A total of 16 names are listed, all of them long-dead faith-heroes from Israel’s history—people whose lives were distinguished by their triumphant faith in God.

Then, right at the beginning of chapter 12, there’s this famous verse: “… since we are surrounded by so great a cloud of witnesses, let us … lay aside every weight, and sin which clings so closely, and let us run the race with endurance …” (Heb. 12:1, ESV).

“All these many people who have had faith in God are around us like a cloud” (Heb. 12:1, NLV).

On All Saints’ Day, we contemplate the “great cloud of witnesses” which surrounds us—that is, all of the people of faith who have gone before us, who now stand before the throne of God, joining with us in worship as we gather here.

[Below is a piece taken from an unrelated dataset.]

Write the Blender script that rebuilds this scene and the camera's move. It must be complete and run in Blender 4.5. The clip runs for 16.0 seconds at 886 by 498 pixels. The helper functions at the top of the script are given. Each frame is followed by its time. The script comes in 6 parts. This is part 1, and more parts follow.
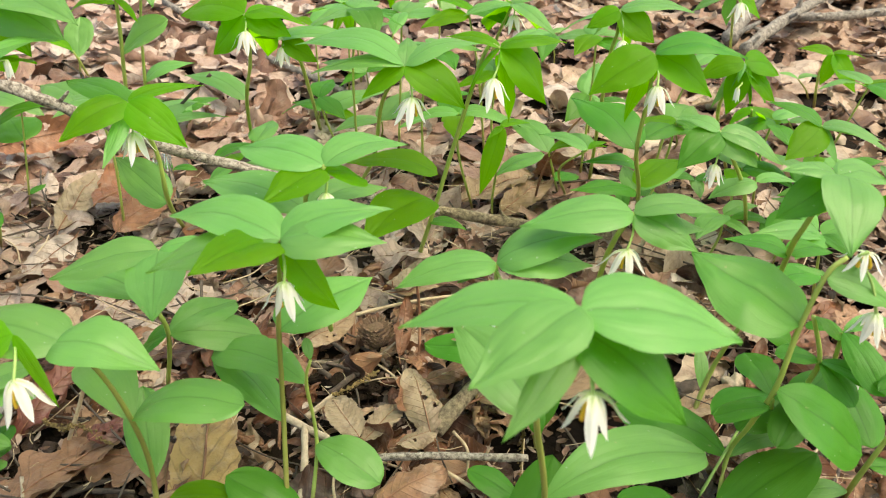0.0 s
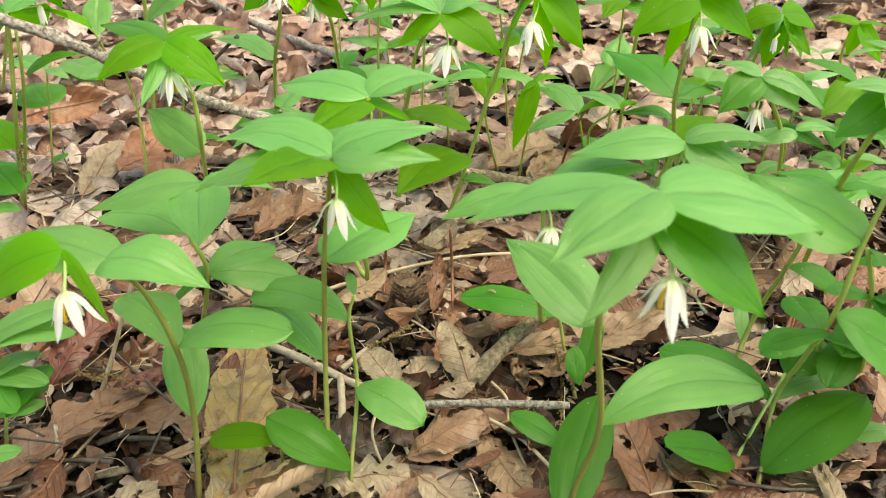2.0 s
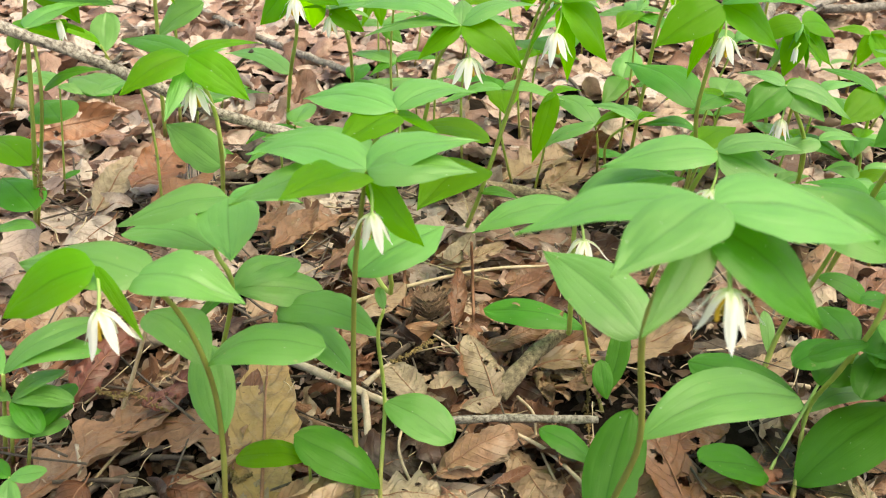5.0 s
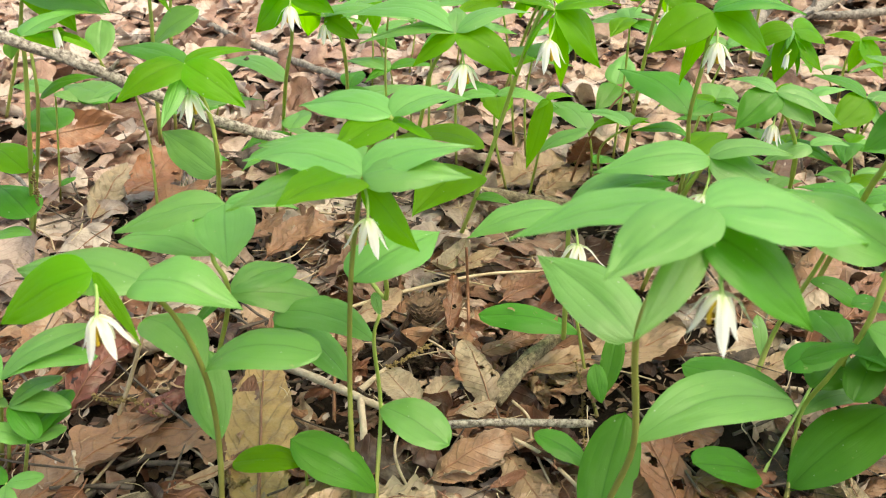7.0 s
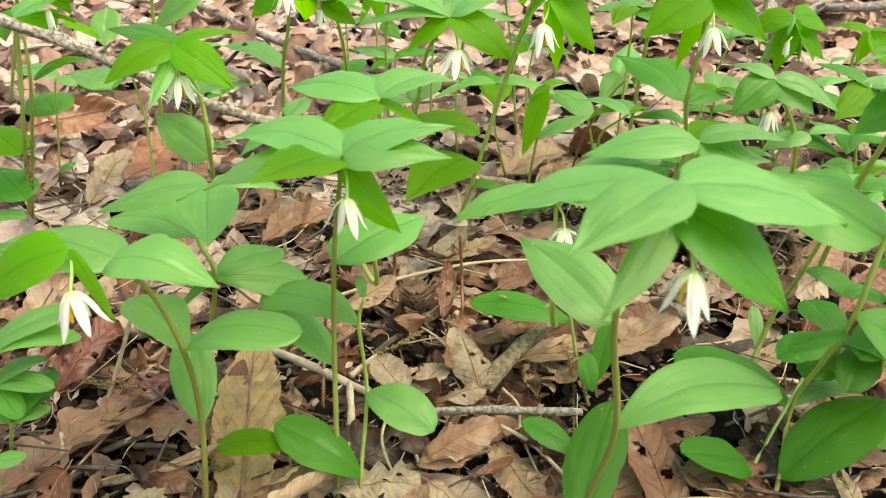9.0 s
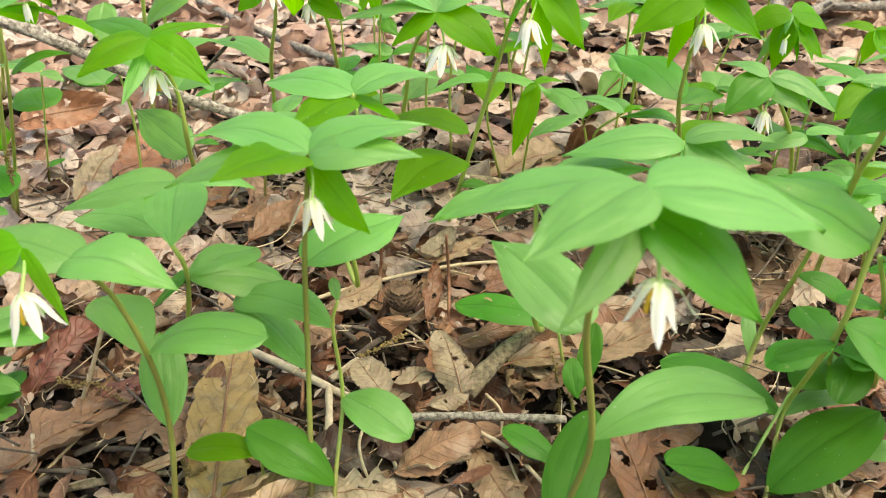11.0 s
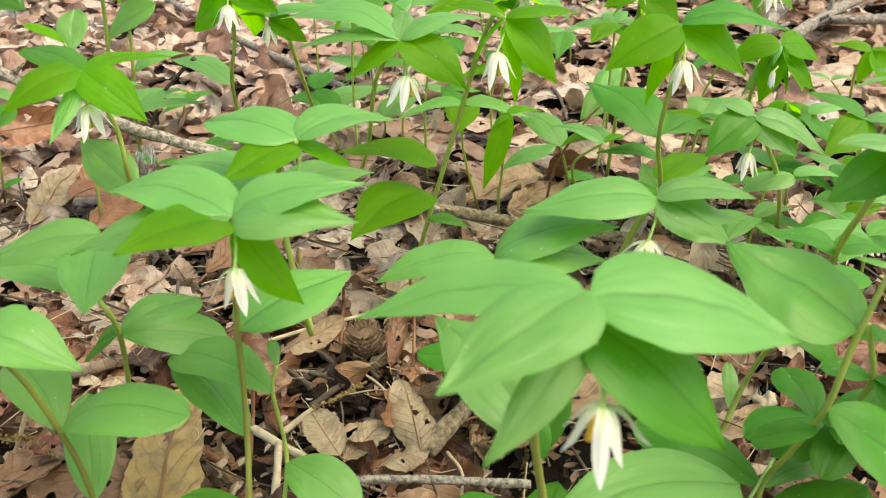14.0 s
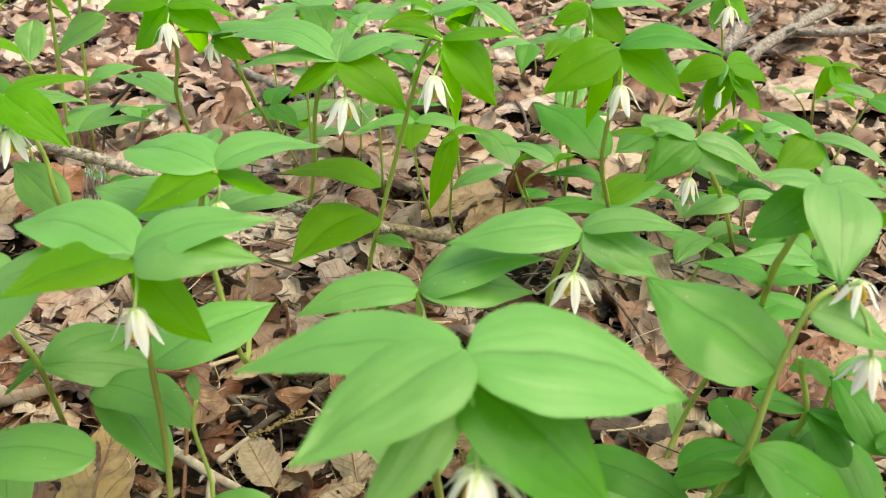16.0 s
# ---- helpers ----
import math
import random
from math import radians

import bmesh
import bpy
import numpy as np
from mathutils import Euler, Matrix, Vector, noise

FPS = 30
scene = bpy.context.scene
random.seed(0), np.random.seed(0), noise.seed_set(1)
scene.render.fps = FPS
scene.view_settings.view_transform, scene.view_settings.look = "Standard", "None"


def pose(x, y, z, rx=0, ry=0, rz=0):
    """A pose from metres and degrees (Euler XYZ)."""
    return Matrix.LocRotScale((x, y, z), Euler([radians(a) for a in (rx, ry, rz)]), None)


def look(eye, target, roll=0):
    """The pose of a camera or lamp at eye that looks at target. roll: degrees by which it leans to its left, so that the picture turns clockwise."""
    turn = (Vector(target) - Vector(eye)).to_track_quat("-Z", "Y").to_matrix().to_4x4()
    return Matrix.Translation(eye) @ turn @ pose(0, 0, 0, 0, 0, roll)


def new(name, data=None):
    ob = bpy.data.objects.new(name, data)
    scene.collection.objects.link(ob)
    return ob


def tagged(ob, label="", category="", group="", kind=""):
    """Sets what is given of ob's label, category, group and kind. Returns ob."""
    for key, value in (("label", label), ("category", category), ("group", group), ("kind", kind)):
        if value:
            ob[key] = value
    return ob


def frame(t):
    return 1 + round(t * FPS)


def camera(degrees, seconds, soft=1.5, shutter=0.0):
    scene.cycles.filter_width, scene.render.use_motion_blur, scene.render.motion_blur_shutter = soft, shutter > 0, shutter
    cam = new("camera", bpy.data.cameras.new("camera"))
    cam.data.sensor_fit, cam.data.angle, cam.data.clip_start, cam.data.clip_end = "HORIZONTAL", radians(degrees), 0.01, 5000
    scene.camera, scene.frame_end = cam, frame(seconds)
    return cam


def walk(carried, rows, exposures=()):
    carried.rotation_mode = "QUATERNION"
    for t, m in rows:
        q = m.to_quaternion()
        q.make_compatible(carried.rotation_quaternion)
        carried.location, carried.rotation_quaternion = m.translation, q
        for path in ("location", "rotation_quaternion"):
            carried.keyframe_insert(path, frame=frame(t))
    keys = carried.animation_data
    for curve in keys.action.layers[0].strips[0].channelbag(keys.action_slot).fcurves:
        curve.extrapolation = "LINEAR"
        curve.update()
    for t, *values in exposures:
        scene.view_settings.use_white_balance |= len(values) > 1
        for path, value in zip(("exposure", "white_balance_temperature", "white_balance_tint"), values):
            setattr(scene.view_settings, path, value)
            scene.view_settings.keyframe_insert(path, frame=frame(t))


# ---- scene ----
cam = camera(54.5, 16.0, soft=1.05)
cam.data.dof.use_dof, cam.data.dof.focus_distance, cam.data.dof.aperture_fstop = True, 0.55, 23.0
METRES, EYE, TILT, LEAN, TURN = 0.2, 0.369, -32.0, 0.0, 0.0
ROWS = [
    (0.0, 0.0, 0.0, 0.0, 0.0, 0.0, -0.0),
    (0.5, -0.0316, 0.0124, -0.0501, 0.0, 0.12, 0.02),
    (1.0, -0.0498, 0.0129, -0.0807, 0.07, 0.26, 0.07),
    (1.5, -0.0725, 0.0304, -0.1299, 0.13, 0.46, 0.03),
    (2.0, -0.1022, 0.0337, -0.1789, 0.16, 0.62, 0.09),
    (2.5, -0.1303, 0.0359, -0.2155, 0.22, 0.6, 0.12),
    (3.0, -0.1417, 0.036, -0.2282, 0.2, 0.74, 0.18),
    (3.5, -0.1625, 0.0513, -0.2201, 0.23, 0.92, 0.21),
    (4.0, -0.1779, 0.0591, -0.1954, 0.21, 1.12, 0.32),
    (4.5, -0.1788, 0.0602, -0.1815, 0.1, 1.34, 0.47),
    (7.0, -0.1798, 0.0417, -0.1829, -0.36, 1.98, 0.81),
    (7.5, -0.1661, 0.0386, -0.1789, -0.23, 1.89, 0.52),
    (8.0, -0.1311, 0.0316, -0.1773, -0.1, 1.86, 0.38),
    (8.5, -0.1229, 0.0471, -0.1927, 0.24, 1.77, 0.32),
    (11.0, -0.0389, 0.1269, -0.2004, 1.23, 1.57, -0.33),
    (11.5, -0.0264, 0.1682, -0.1828, 1.39, 1.58, -0.3),
    (12.0, -0.0103, 0.1916, -0.1899, 1.52, 1.76, -0.4),
    (12.5, 0.0093, 0.2201, -0.1722, 1.51, 1.75, -0.48),
    (13.0, 0.0193, 0.2401, -0.1304, 1.42, 1.7, -0.56),
    (13.5, 0.0368, 0.2625, -0.0907, 1.3, 1.45, -0.8),
    (14.0, 0.0558, 0.2885, -0.0599, 1.1, 1.26, -0.88),
    (14.5, 0.068, 0.3059, -0.0294, 0.89, 1.17, -0.92),
    (15.0, 0.091, 0.3225, 0.0014, 0.66, 1.22, -0.95),
    (15.5, 0.1311, 0.3316, 0.0056, 0.39, 1.39, -0.93),
    (16.0, 0.1794, 0.3299, -0.0014, 0.22, 1.53, -0.81),
]
walk(cam, [(t, pose(0, 0, EYE, TILT, LEAN, TURN) @ pose(METRES * x, METRES * y, METRES * z, 90 + pitch, roll, yaw)) for t, x, y, z, yaw, pitch, roll in ROWS],
     [(0.0, 1.11, 7650, 0), (3.5, 1.2, 7650, 0), (11.5, 1.22, 7650, 0), (16.0, 1.06, 7650, 0)])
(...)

And, by the way, in Scripture, the word saint refers to an ordinary believer—like you and me, and all the faithful people we have known, whose lives have touched ours, whose Christian faith has informed our own.

So—besides those high-profile believers whom we usually think of when we hear the word “saint”—we need to remember that there are many, many more people in the “great cloud” whose names are not well-known. 

That’s what All Saints’ Day is about. And that’s why this day is—above all else—a celebration! We celebrate the saints we have known and loved, remembering that we remain connected to all of them, because—whether they are with us in this world or with God in the next world—they, like us, are part of the “Body of Christ” which is his Church.

Thanks be to God. Amen.

_________________

1 from the Latin levir (“brother in law”)

2 see 1 Corinthians 15, especially 35-49.